As my mind raced, trying to think of how I was going to tell my roommates that the woman on the couch was now living with us forever, a figure approached us, silhouetted in the late afternoon light. Two pedestrians in one day was exceptionally odd for that stretch of town. As this third party drew nearer, we soon realized that it was a cop. The drifter took a few steps back and stared sheepishly at the sidewalk. I smiled awkwardly and continued to stare at the oncoming drivers.
Fortunately for my new friend, he wasn’t there for her. He was there for me.
Regardless of my civic virtues or deficiencies, while I was on the clock, I was little more than a glorified signpost. An object. In this case, an object that was obstructing the sidewalk in violation of city ordinance. That sidewalk on which exactly two people had now walked today. I now found myself trying to both avoid getting fined and figure out how I was going to work the rest of my shifts that week. I have no idea why the police decided I was breaking the law that day, since I find it hard to believe they hadn’t noticed me standing there almost every day for the past three months.

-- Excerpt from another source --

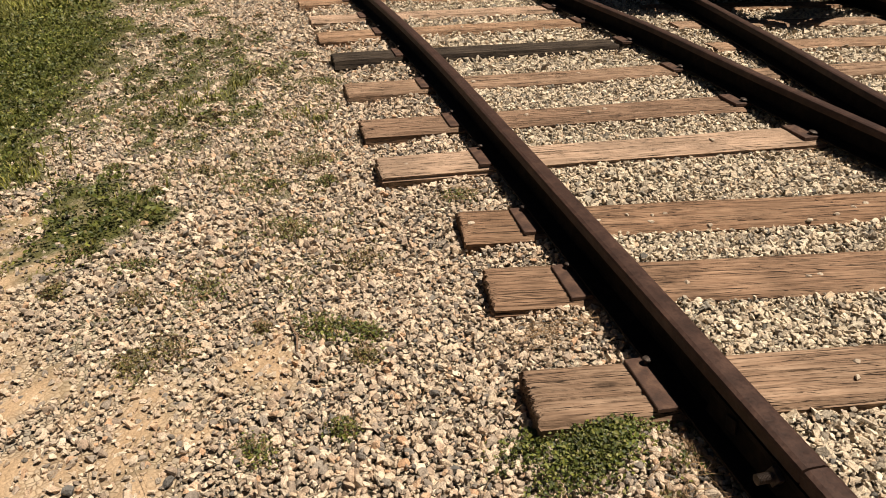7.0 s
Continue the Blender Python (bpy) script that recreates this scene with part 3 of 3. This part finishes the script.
pilot()
for side in (-1, 1):
    wheel(side * 0.755, 1.55, 0.40, 0)
    for yy in (3.4, 4.9, 6.4):
        wheel(side * 0.755, yy, 0.62, 10, 0.12)
    for yy in (10.2, 11.4, 13.2, 14.4):
        wheel(side * 0.755, yy, 0.38, 0)
    # cylinders with domed front covers
    body = rod(0.34, 0.34, 0.95, pose(side * 1.16, 1.62, 1.0, -90, 0, 0), 40)
    cyl = part("cylinder", body, BLACK, engine, "black piston cylinder")
    cover = bmesh.new()
    rings = []
    for q, o in ((0.335, 0.0), (0.33, -0.03), (0.30, -0.05), (0.22, -0.065), (0.1, -0.07)):
        rings.append([cover.verts.new((side * 1.16 + q * math.cos(2 * math.pi * i / 40), 1.615 + o, 1.0 + q * math.sin(2 * math.pi * i / 40))) for i in range(40)])
    for r0, r1 in zip(rings, rings[1:]):
        for i in range(40):
            cover.faces.new((r0[i], r0[(i + 1) % 40], r1[(i + 1) % 40], r1[i]))
    cover.faces.new(rings[-1])
    bmesh.ops.recalc_face_normals(cover, faces=cover.faces)
    part("cylinder_cover", cover, TAN, cyl, "dusty tan domed cylinder cover", True)
    part("steam_pipe", rod(0.05, 0.05, 0.8, pose(side * 1.2, 2.1, 1.25, 0, 0, 0), 16), BLACK, engine)
    # footstep with a red grating
    x0 = side * 0.99
    step = part("footstep", box(0.38, 0.012, 0.10, T((x0, 0.82, 0.53)), 0.002), BLACK, engine)
    part("step_side", box(0.012, 0.26, 0.10, T((x0 - 0.19, 0.69, 0.53)), 0.002), GREY, step)
    part("step_side", box(0.012, 0.26, 0.10, T((x0 + 0.19, 0.69, 0.53)), 0.002), GREY, step)
    part("step_lip", box(0.39, 0.012, 0.03, T((x0, 0.56, 0.485)), 0.002), GREY, step)
    grate = bmesh.new()
    for i in range(9):
        box(0.37, 0.008, 0.012, T((x0, 0.58 + 0.027 * i, 0.488)) @ Matrix.Rotation(radians(5 * (-1) ** i), 4, "Z"), 0, grate)
    for i in range(7):
        box(0.008, 0.25, 0.01, T((x0 - 0.16 + 0.053 * i, 0.69, 0.486)), 0, grate)
    part("grating", grate, RED, step, "rusted red step grating")
    part("step_hanger", box(0.05, 0.014, 0.56, T((x0 + 0.17 * side, 0.83, 0.80)), 0.002), BLACK, step)
    part("upper_step", box(0.26, 0.22, 0.02, T((side * 0.72, 0.62, 1.0)), 0.003), TAN, engine, "worn pale step plate")
    part("side_brace", bar_between((side * 0.9, 0.5, 0.38), (side * 0.75, 0.82, 1.05), 0.03, 0.03), GREY, engine)
    part("running_board", box(0.5, 6.4, 0.03, T((side * 1.3, 4.4, 1.82)), 0.004), BLACK, engine)
    part("main_rod", box(0.05, 3.6, 0.10, T((side * 0.92, 4.6, 0.72)), 0.01), BLACK, engine)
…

In any case, it was a fairly distressing situation, but at least I was able to exchange one awkward situation for another. I never did give the drifter a straight answer on whether or not I was willing to shack up with her. The officer eventually left without giving me a ticket, to which both of us breathed a heavy sigh of relief. We laughed for a while about this unexpected twist in our third act and then, my shift over, I bid her goodbye and good luck, then rushed home.
My boss, fortunately, was able to get our legal troubles sorted out before my next shift. Tax season ended without further incident. I never saw the drifter again.